I use Linux on desktop, so I will talk about those. I've used slackware, puppy, opensuse, arch, blackarch, archbang, debian, kali, ubuntu, mint, and probably some others that I can't think of off the top of my head. I'll tell you that you should use what works for you. I primarily use my system for programming, security research, web browsing, and office activities. I don't have a need for gaming or video editing or whatever. The thing that's most important for me is having the libraries, repositories, and tools that I need for security and coding easily accessible.
That being said, I am currently on kali rolling. I wipe my drive with dban once every 3 months, and I quite simply don't want to deal with re-installing all the libraries, repositories, tools, etc. Install, harden, load up all my homebrew tools and configs, and I'm good to go in a day. I started learning security on a Backtrack VM so most of the tools and scripts that I use have been written with BT and Kali in mind. I also like the bad pass option in kali's full disk encryption.
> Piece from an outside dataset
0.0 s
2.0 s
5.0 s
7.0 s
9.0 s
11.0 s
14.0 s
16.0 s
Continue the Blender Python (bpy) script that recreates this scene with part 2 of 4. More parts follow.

I have tried doing this with Arch/BlackArch, but there is always something that just doesn't work quite right. Arch is my favorite out of those, I like it a lot because it's just a fun system and pacman makes it fairly easy to use, but as lots of Archers have said, troubleshooting is a big part that system. All ways tinkering with how it works. At this point I'm so tired of troubleshooting/ tinkering and I just don't feel like spending the time. I have bigger projects to work on.
If you use ubuntu/mint check out Pen Testers Framework by Dave Kennedy. Looks like a quick way to get up and rolling.
I even once knew a career criminal that used ubuntu studio because it had the photo editing tools and printer drivers he needed.
I like them all, use what works for you.